The care model of the National Health System incorporates all actions from promotion to rehabilitation and inclusion in social life. He points out that primary care forms its basis. In this context, it determines that the participation of the communities in the policies of the sector will be promoted and that the necessary conditions will be created for its effective exercise, which reveals that it is not about the traditional committees, but about a real participation in the decisions on local and national policies.
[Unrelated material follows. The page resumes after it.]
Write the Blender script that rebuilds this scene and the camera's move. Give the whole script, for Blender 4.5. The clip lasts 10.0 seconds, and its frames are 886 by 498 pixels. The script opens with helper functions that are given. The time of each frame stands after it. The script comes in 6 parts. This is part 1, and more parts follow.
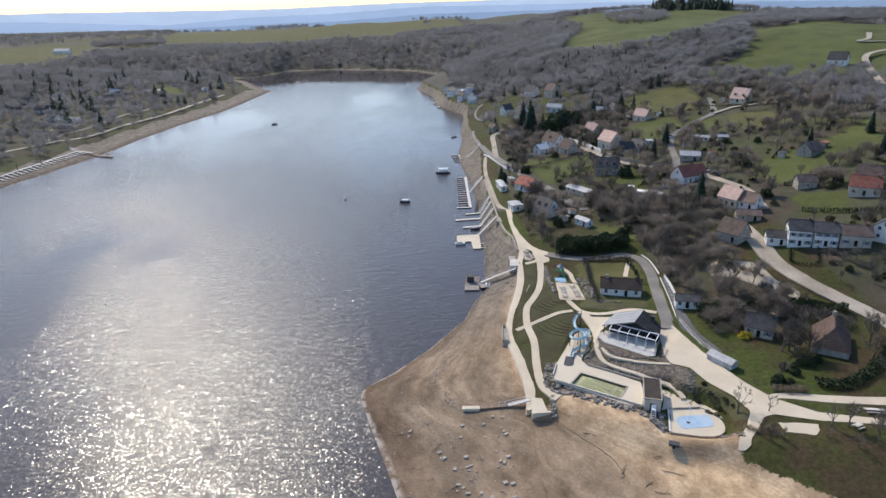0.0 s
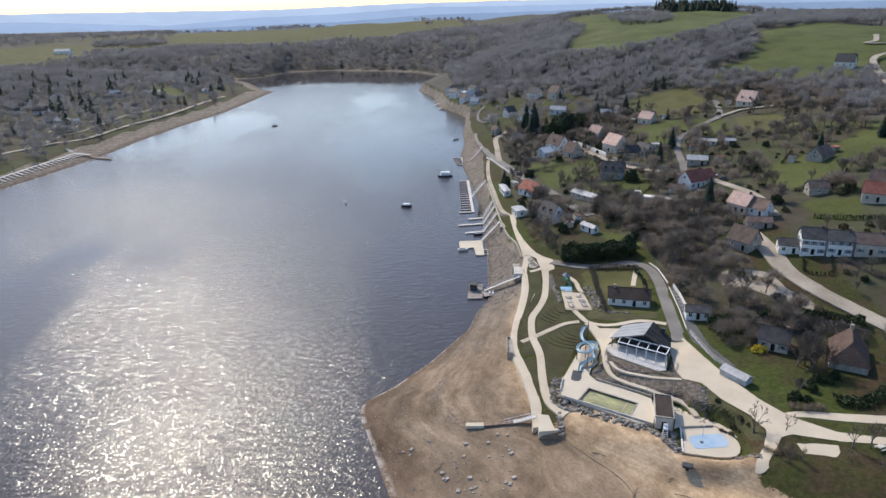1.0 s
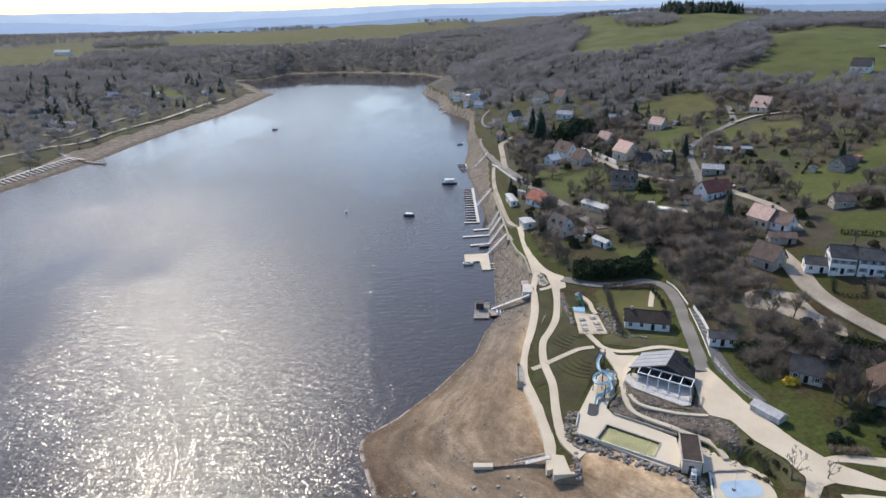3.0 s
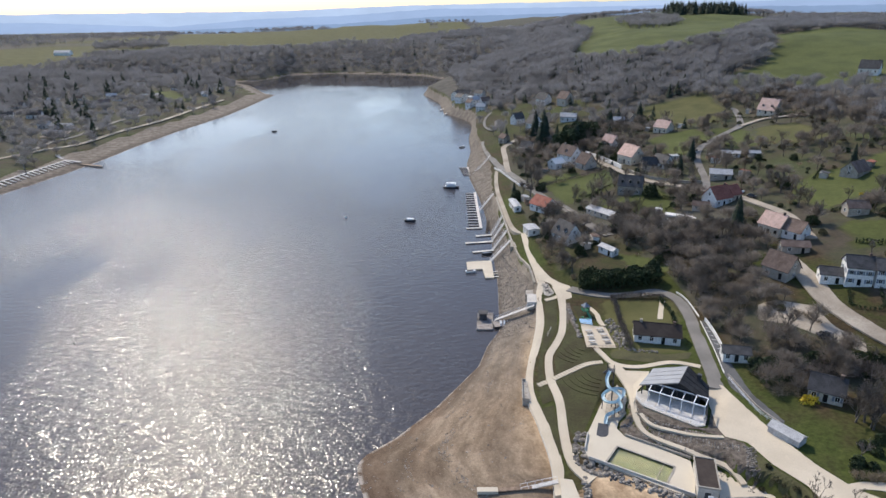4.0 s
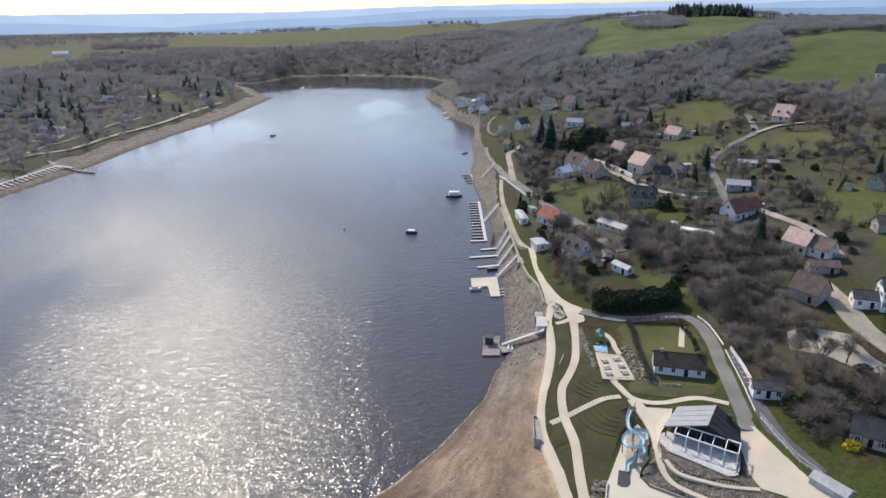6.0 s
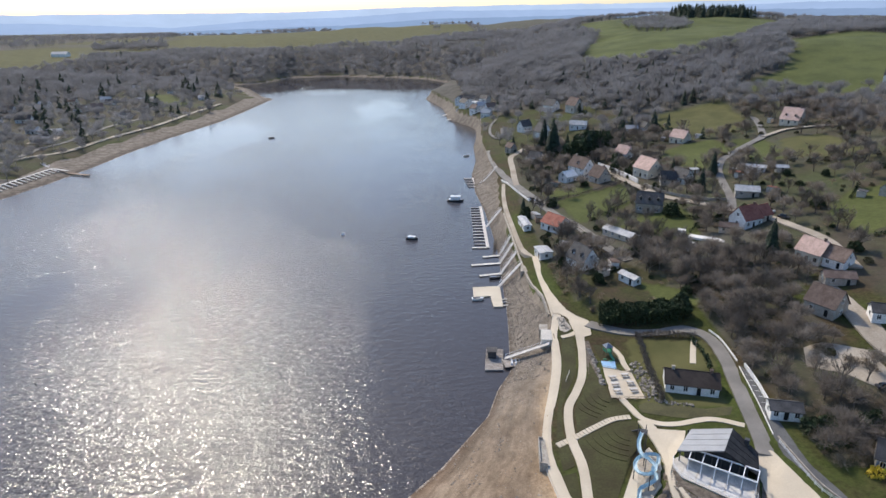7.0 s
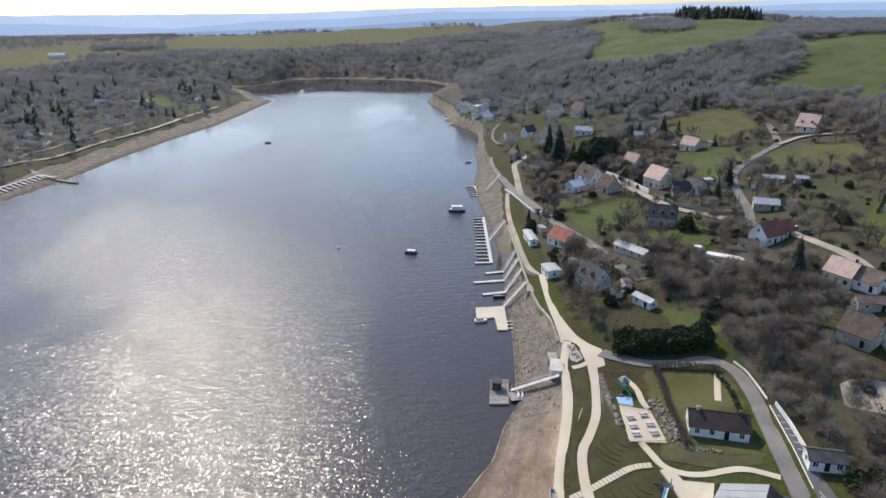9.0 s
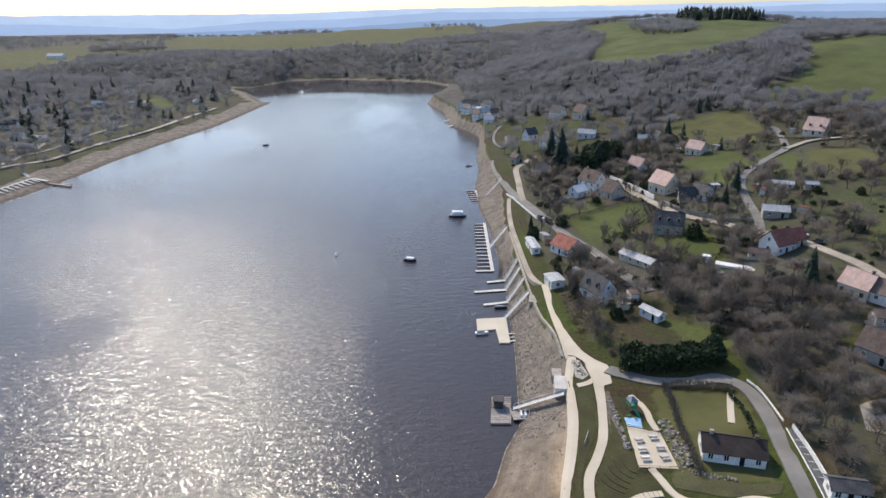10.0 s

The issue of financing the National Health System is explicit in the constitutional text, by decreeing that it is carried out through the nation’s general income, that is, taxes. However, it leaves open the establishment of mandatory contributions for employers and workers. In other words, it is expected that quotas for financing can be imposed, but it would not be like before, when the payment of services was the most important source of inequality in access to necessary services. This was not resolved with the AUGE program, established under the government of President Bachelet. It mandates that the regulatory law will determine which public body will be in charge of administering all the funds of this system.
The proposal reveals that the constituents propose to the Chilean nation to recover the National Health System established by Salvador Allende, as well as to advance even more.
Together with the reform of the pension system, efforts are being made to recover health and social security from the hands of financial capital and restore them as social rights.